NASA envisions that the cloud-based, largely autonomous UTM system will roll out in a series of four builds with increasing capabilities. The first build, which was released in August, largely focuses on geo-fencing – GPS-based corridors for drone flights – to maintain safety and efficiency.

“That works for farming applications,” Ong said. “But once you want to start moving transport drones around urban areas, you can’t really do that, because you’re not going to block out the airspace over entire residential areas just for when your aircraft is flying through.”

The Stanford team believes that automated conflict avoidance is the best way to enable a greater density of flights in crowded areas. But automating conflict avoidance to deal with the volume of drone traffic will require new algorithms to predict and avoid potential collisions.

Previously, when Kochenderfer worked at MIT’s Lincoln Laboratory, he developed a new approach to collision avoidance that is being incorporated into a next-generation system for manned aircraft, called ACAS X, that could serve as the building block for such a protocol. The system employs a process known as dynamic programming to figure out optimal collision avoidance strategies. In ACAS X, the software alerts human operators of potential risk and recommends a maneuver to avoid collision. The result has been a system that significantly enhances safety while decreasing the number of unnecessary alerts.

“The FAA was very happy with the outcome and supported further development,” Kochenderfer said. Indeed, the ACAS X system is currently being standardized by the FAA and the international safety community.

Beating ‘the curse of dimensionality’

Ong adapted some of the techniques from ACAS X and applied them toward developing an automated conflict avoidance system for unmanned aircraft. But the expected density of drone flights created an entirely new level of complexity for the SISL team.

“In traditional aviation, conflicts between more than two aircraft are pretty rare,” Ong said.

But in confined, urban airspaces, conflicts could easily involve three or more drones. For instance, consider several packages being delivered to the same address. Or imagine a blaze that draws multiple drones from the fire department, police and local media.

“As the number of aircraft grows, the avoidance problem becomes exponentially more complicated, a challenge that mathematicians call the curse of dimensionality,” Ong said. “So we have to come up with better ways than just brute-force searching and iterating through all possible solutions.”

To beat the curse, Ong’s cloud computing architecture separates multi-aircraft conflicts into paired problems. It quickly picks the best action for each pair of drones from a table predicting each drone’s flight path. The server then coordinates each of these pairwise solutions and issues a joint collision avoidance order to all of the affected drones.

In a matter of milliseconds, a dozen drones delivering Christmas Eve packages will know precisely what maneuvers to take to ensure each enjoys a safe flight path down a crowded cul-de-sac.
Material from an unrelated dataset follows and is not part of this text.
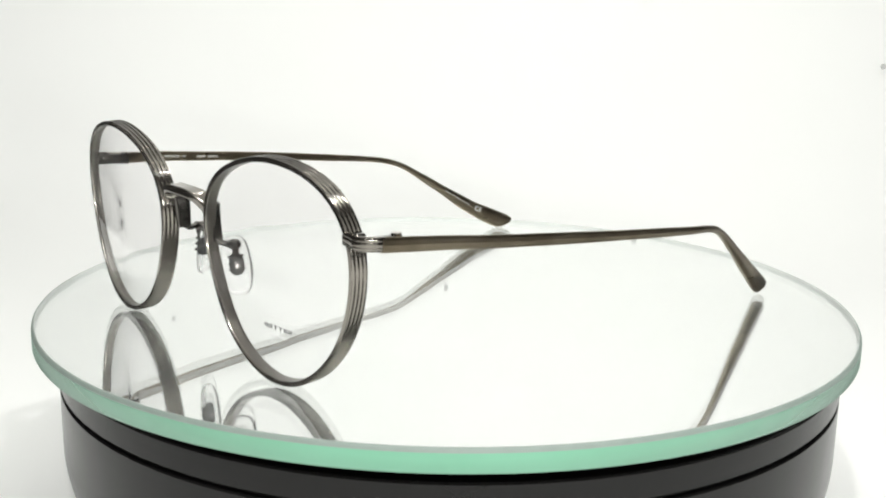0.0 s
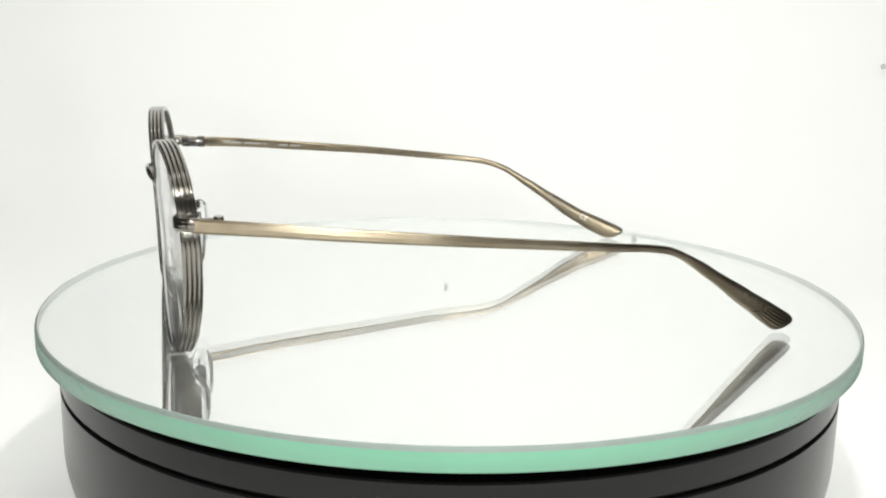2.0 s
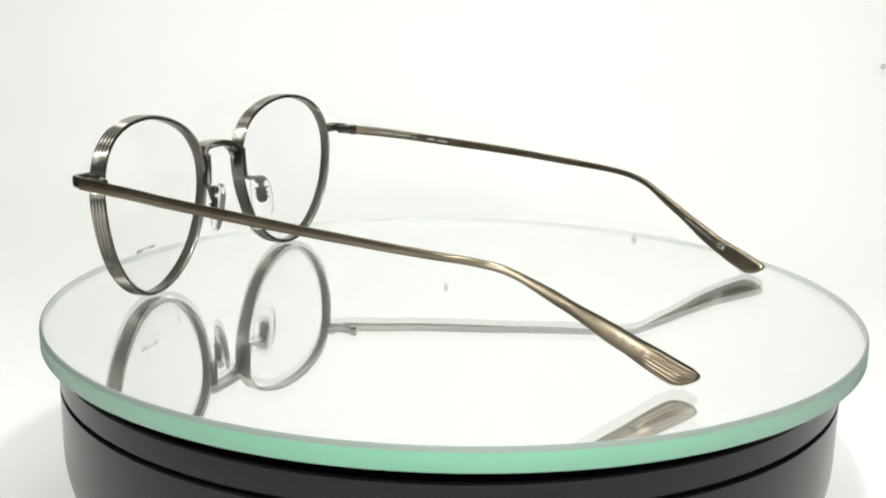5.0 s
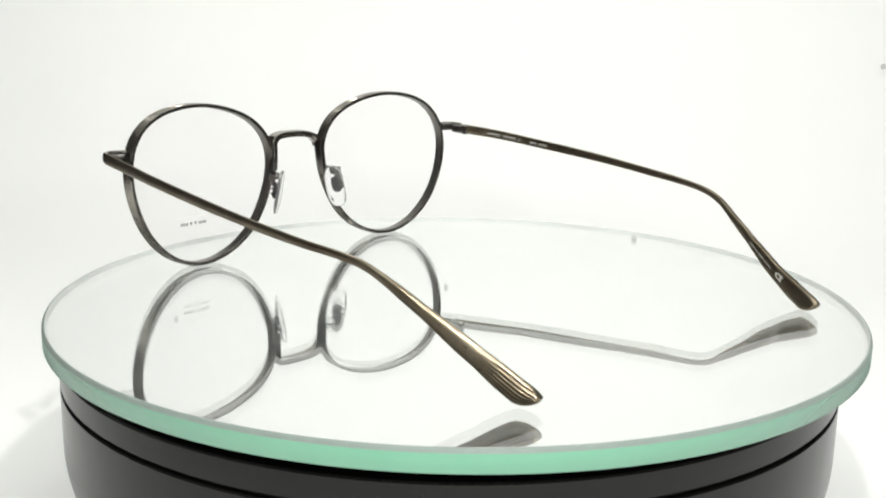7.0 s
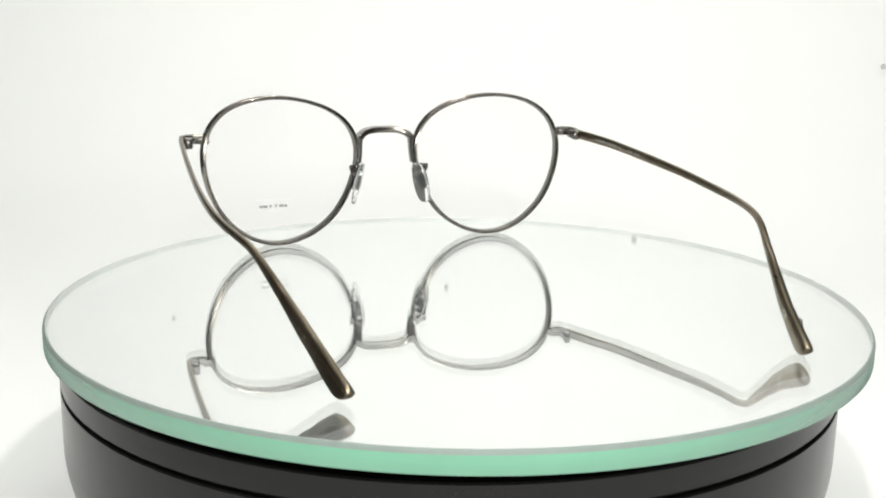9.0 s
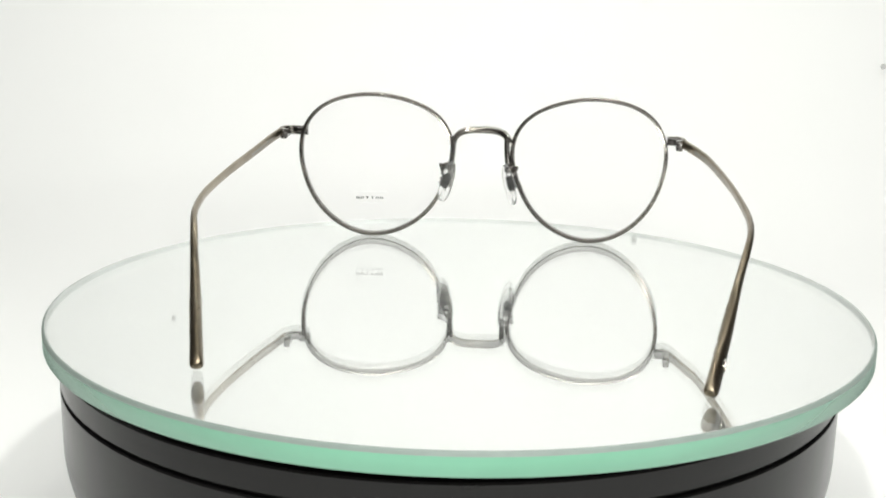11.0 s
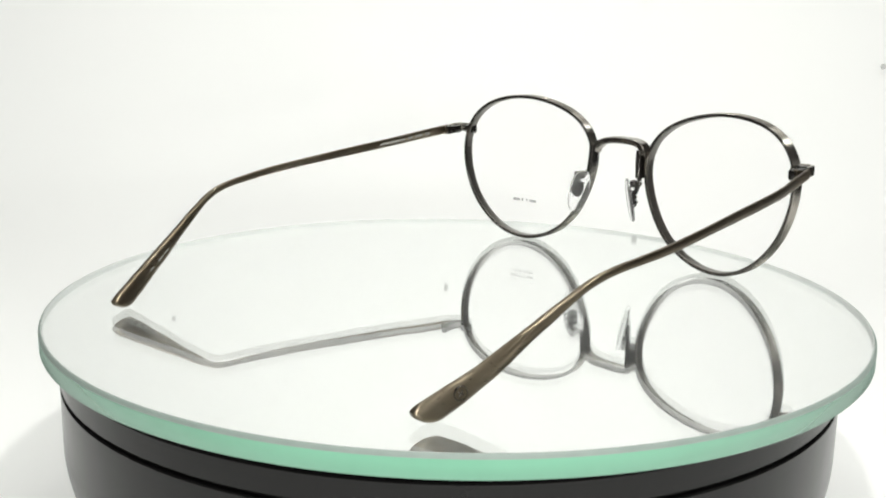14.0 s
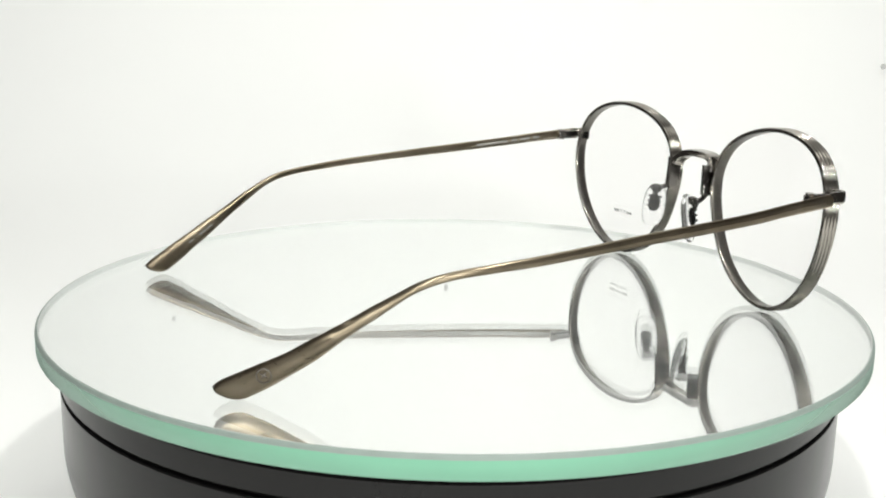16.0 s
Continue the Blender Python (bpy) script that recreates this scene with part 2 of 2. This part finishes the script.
# each rim: middle across, height, depth, then tilt, wrap and the bends across and upwards
RIM = {1: (33.73 * MM, 23.50 * MM, -65.39 * MM, -0.0335, 0.1077, 0.51, -2.16), -1: (32.02 * MM, 23.50 * MM, -68.23 * MM, -0.0400, 0.0478, 1.60, -0.60)}
SHAPE = [22.47, -0.10, 0.01, 0.71, 0.10, -0.28, 1.10, -0.18, -0.09, 0.00, 0.12, -0.11, -0.08]


def on_front(s, u, w, depth=0.0):
    """A point of a rim's back face, moved depth to the front."""
    cx, cz, y0, tilt, wrap, bend, bow = RIM[s]
    return Vector((MID + s * u, y0 + tilt * (w - cz) + wrap * (u - cx) + bend * (u - cx) ** 2 + bow * (w - cz) ** 2, w)) + rim_axis(s) * depth


def rim_point(a, s, grow=0.0):
    cx, cz = RIM[s][:2]
    r = SHAPE[0] * MM + grow
    for k in range(1, 7):
        r += (SHAPE[2 * k - 1] * math.cos(k * a) + SHAPE[2 * k] * math.sin(k * a)) * MM
    return on_front(s, cx + r * math.cos(a), cz + r * math.sin(a))


def rim_axis(s):
    """The way from the back of a rim to its front."""
    n = Vector((s, RIM[s][4], 0)).cross(Vector((0, RIM[s][3], 1))).normalized()
    return n if n.y < 0 else -n


def rim_profile():
    """(outwards, to the front): flat inside with a groove, four rounded ridges outside."""
    pts = [(-0.50, 0.14), (-0.40, 0.0), (0.34, 0.0), (0.42, 0.06)]
    ridges = 4
    for k in range(ridges):
        for j in range(8):
            v = (k + (j + 0.5) / 8) / ridges
            bulge = abs(math.sin(math.pi * (j + 0.5) / 8))
            pts.append((0.36 + 0.27 * bulge, 0.10 + 3.60 * v))
    pts += [(0.42, 3.74), (0.34, 3.80), (-0.36, 3.80), (-0.46, 3.62), (-0.50, 3.40), (-0.50, 0.9)]
    return [(a * MM, b * MM) for a, b in pts]


glasses = new("eyeglasses")
tagged(glasses, "round antique-pewter metal eyeglasses with clear demo lenses on the glass plate", "eyeglasses")


def build_rim(s):
    steps = 160
    ax = rim_axis(s)
    prof = rim_profile()
    rings = []
    for i in range(steps):
        a = 2 * math.pi * i / steps
        p = rim_point(a, s)
        t = (rim_point(a + 0.01, s) - rim_point(a - 0.01, s)).normalized()
        n = t.cross(ax).normalized()
        if n.dot(p - on_front(s, *RIM[s][:2])) < 0:
            n = -n
        rings.append([p + n * o + ax * d for o, d in prof])
    bm = bmesh.new()
    skin(bm, rings, closed=True)
    bm.faces.ensure_lookup_table()
    n = len(prof)
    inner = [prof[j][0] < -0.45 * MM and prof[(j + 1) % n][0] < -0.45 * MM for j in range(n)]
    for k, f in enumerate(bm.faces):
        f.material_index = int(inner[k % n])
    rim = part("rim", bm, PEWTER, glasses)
    rim.data.materials.append(LINING)   # the side towards the lens takes a darker, duller pewter
    return rim


def build_lens(s):
    steps, rows = 96, 8
    ax = rim_axis(s)
    mid = on_front(s, *RIM[s][:2])
    bm = bmesh.new()
    sides = []
    for depth in (0.70 * MM, 3.45 * MM):
        layer = []
        for k in range(1, rows + 1):
            f = k / rows
            dome = 1.0 * MM * (1 - f * f)
            layer.append([bm.verts.new(mid + (rim_point(2 * math.pi * i / steps, s, -0.30 * MM) - mid) * f + ax * (depth + dome)) for i in range(steps)])
        c = bm.verts.new(mid + ax * (depth + 1.0 * MM))
        for i in range(steps):
            j = (i + 1) % steps
            bm.faces.new((c, layer[0][i], layer[0][j]))
            for k in range(rows - 1):
                bm.faces.new((layer[k][i], layer[k + 1][i], layer[k + 1][j], layer[k][j]))
        sides.append(layer[-1])
    for i in range(steps):
        j = (i + 1) % steps
        bm.faces.new((sides[0][i], sides[1][i], sides[1][j], sides[0][j]))
    bmesh.ops.recalc_face_normals(bm, faces=bm.faces)
    ob = part("lens", bm, LENS, glasses, "clear demo lens with small grey print" if s > 0 else "clear demo lens")
    ob.visible_shadow = False
    return ob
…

To test this approach, the researchers ran over 1 million simulations of encounters between two to 10 aircraft. They compared their pairwise solution to other solutions, such as a less-coordinated strategy in which each drone only reacts to its closest threat. Their pairwise solution showed significant safety improvements, faster decision times and decreased alert rates.

Ong and Kochenderfer said more work remains to be done, for instance, to account for communication breakdowns, sudden weather anomalies or deliberately disruptive drones. But they expect that an evolved version of their architecture will be implemented in one of the final builds of the UTM, which NASA estimates will be completed by 2019.

“It’s gratifying to work on a problem that people are coming together and knocking heads and figuring out the best solution, even though there actually isn’t a single profitable flight yet,” said Ong, whose work was recognized in September as the best graduate student paper at the Digital Avionics Systems Conference held in Prague.